>> Start Provided material
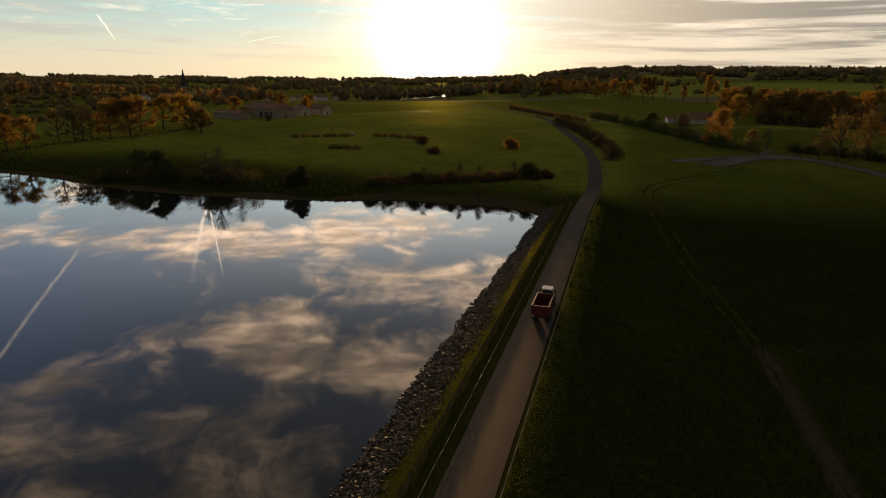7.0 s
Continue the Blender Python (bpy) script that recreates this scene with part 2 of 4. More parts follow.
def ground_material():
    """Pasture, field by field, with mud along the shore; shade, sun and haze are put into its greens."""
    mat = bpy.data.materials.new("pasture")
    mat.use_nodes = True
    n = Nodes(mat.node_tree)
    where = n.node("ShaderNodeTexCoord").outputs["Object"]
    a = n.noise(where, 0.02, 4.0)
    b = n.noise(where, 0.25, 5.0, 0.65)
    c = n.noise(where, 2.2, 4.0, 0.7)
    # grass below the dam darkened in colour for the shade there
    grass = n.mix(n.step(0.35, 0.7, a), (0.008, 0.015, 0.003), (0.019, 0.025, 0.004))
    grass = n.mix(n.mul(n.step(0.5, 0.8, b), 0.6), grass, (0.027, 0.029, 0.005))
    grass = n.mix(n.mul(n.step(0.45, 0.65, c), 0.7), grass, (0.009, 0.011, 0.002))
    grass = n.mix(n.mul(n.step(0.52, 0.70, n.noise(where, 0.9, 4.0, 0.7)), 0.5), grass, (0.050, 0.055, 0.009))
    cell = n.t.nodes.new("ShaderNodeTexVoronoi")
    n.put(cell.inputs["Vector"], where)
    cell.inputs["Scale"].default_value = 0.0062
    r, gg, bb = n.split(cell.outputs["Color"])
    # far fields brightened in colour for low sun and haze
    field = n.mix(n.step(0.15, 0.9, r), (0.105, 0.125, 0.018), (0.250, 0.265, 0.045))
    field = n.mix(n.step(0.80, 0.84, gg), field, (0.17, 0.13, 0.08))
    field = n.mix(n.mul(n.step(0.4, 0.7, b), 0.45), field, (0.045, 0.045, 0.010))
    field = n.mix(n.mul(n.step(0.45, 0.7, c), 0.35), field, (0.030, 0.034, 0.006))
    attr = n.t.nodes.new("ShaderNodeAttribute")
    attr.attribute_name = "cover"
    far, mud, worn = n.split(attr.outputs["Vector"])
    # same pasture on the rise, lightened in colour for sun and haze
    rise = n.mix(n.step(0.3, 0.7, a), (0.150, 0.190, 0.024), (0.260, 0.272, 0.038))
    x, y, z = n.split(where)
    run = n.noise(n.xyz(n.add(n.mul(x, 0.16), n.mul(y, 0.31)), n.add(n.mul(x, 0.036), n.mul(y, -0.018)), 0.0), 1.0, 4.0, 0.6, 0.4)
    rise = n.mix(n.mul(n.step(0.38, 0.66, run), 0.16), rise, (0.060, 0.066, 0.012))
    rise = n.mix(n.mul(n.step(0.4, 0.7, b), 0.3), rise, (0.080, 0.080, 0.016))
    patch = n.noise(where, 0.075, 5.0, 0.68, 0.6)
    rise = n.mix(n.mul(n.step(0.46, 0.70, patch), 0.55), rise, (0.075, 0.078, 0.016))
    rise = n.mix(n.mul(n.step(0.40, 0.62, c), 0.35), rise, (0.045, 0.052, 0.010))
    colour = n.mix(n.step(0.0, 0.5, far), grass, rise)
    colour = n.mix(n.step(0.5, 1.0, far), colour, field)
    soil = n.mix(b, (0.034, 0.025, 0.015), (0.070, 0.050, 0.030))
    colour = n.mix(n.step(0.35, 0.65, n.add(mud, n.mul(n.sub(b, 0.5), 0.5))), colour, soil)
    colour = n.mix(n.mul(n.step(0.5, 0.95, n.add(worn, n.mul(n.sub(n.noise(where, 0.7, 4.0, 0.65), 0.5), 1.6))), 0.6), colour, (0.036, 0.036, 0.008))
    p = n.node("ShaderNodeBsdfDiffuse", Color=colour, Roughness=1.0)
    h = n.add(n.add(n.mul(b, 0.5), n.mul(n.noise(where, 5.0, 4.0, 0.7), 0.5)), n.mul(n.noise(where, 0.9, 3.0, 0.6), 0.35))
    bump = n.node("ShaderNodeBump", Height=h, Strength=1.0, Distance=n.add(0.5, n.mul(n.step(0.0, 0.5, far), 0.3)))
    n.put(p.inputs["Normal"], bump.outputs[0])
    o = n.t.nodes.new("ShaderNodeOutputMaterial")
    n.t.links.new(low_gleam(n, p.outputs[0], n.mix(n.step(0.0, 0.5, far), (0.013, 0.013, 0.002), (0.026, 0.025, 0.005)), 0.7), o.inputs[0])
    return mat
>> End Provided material
- **Goal**
Omit every picture while copying the listing above exactly.

- **Completed task**
7.0 s
Continue the Blender Python (bpy) script that recreates this scene with part 2 of 4. More parts follow.
def ground_material():
    """Pasture, field by field, with mud along the shore; shade, sun and haze are put into its greens."""
    mat = bpy.data.materials.new("pasture")
    mat.use_nodes = True
    n = Nodes(mat.node_tree)
    where = n.node("ShaderNodeTexCoord").outputs["Object"]
    a = n.noise(where, 0.02, 4.0)
    b = n.noise(where, 0.25, 5.0, 0.65)
    c = n.noise(where, 2.2, 4.0, 0.7)
    # grass below the dam darkened in colour for the shade there
    grass = n.mix(n.step(0.35, 0.7, a), (0.008, 0.015, 0.003), (0.019, 0.025, 0.004))
    grass = n.mix(n.mul(n.step(0.5, 0.8, b), 0.6), grass, (0.027, 0.029, 0.005))
    grass = n.mix(n.mul(n.step(0.45, 0.65, c), 0.7), grass, (0.009, 0.011, 0.002))
    grass = n.mix(n.mul(n.step(0.52, 0.70, n.noise(where, 0.9, 4.0, 0.7)), 0.5), grass, (0.050, 0.055, 0.009))
    cell = n.t.nodes.new("ShaderNodeTexVoronoi")
    n.put(cell.inputs["Vector"], where)
    cell.inputs["Scale"].default_value = 0.0062
    r, gg, bb = n.split(cell.outputs["Color"])
    # far fields brightened in colour for low sun and haze
    field = n.mix(n.step(0.15, 0.9, r), (0.105, 0.125, 0.018), (0.250, 0.265, 0.045))
    field = n.mix(n.step(0.80, 0.84, gg), field, (0.17, 0.13, 0.08))
    field = n.mix(n.mul(n.step(0.4, 0.7, b), 0.45), field, (0.045, 0.045, 0.010))
    field = n.mix(n.mul(n.step(0.45, 0.7, c), 0.35), field, (0.030, 0.034, 0.006))
    attr = n.t.nodes.new("ShaderNodeAttribute")
    attr.attribute_name = "cover"
    far, mud, worn = n.split(attr.outputs["Vector"])
    # same pasture on the rise, lightened in colour for sun and haze
    rise = n.mix(n.step(0.3, 0.7, a), (0.150, 0.190, 0.024), (0.260, 0.272, 0.038))
    x, y, z = n.split(where)
    run = n.noise(n.xyz(n.add(n.mul(x, 0.16), n.mul(y, 0.31)), n.add(n.mul(x, 0.036), n.mul(y, -0.018)), 0.0), 1.0, 4.0, 0.6, 0.4)
    rise = n.mix(n.mul(n.step(0.38, 0.66, run), 0.16), rise, (0.060, 0.066, 0.012))
    rise = n.mix(n.mul(n.step(0.4, 0.7, b), 0.3), rise, (0.080, 0.080, 0.016))
    patch = n.noise(where, 0.075, 5.0, 0.68, 0.6)
    rise = n.mix(n.mul(n.step(0.46, 0.70, patch), 0.55), rise, (0.075, 0.078, 0.016))
    rise = n.mix(n.mul(n.step(0.40, 0.62, c), 0.35), rise, (0.045, 0.052, 0.010))
    colour = n.mix(n.step(0.0, 0.5, far), grass, rise)
    colour = n.mix(n.step(0.5, 1.0, far), colour, field)
    soil = n.mix(b, (0.034, 0.025, 0.015), (0.070, 0.050, 0.030))
    colour = n.mix(n.step(0.35, 0.65, n.add(mud, n.mul(n.sub(b, 0.5), 0.5))), colour, soil)
    colour = n.mix(n.mul(n.step(0.5, 0.95, n.add(worn, n.mul(n.sub(n.noise(where, 0.7, 4.0, 0.65), 0.5), 1.6))), 0.6), colour, (0.036, 0.036, 0.008))
    p = n.node("ShaderNodeBsdfDiffuse", Color=colour, Roughness=1.0)
    h = n.add(n.add(n.mul(b, 0.5), n.mul(n.noise(where, 5.0, 4.0, 0.7), 0.5)), n.mul(n.noise(where, 0.9, 3.0, 0.6), 0.35))
    bump = n.node("ShaderNodeBump", Height=h, Strength=1.0, Distance=n.add(0.5, n.mul(n.step(0.0, 0.5, far), 0.3)))
    n.put(p.inputs["Normal"], bump.outputs[0])
    o = n.t.nodes.new("ShaderNodeOutputMaterial")
    n.t.links.new(low_gleam(n, p.outputs[0], n.mix(n.step(0.0, 0.5, far), (0.013, 0.013, 0.002), (0.026, 0.025, 0.005)), 0.7), o.inputs[0])
    return mat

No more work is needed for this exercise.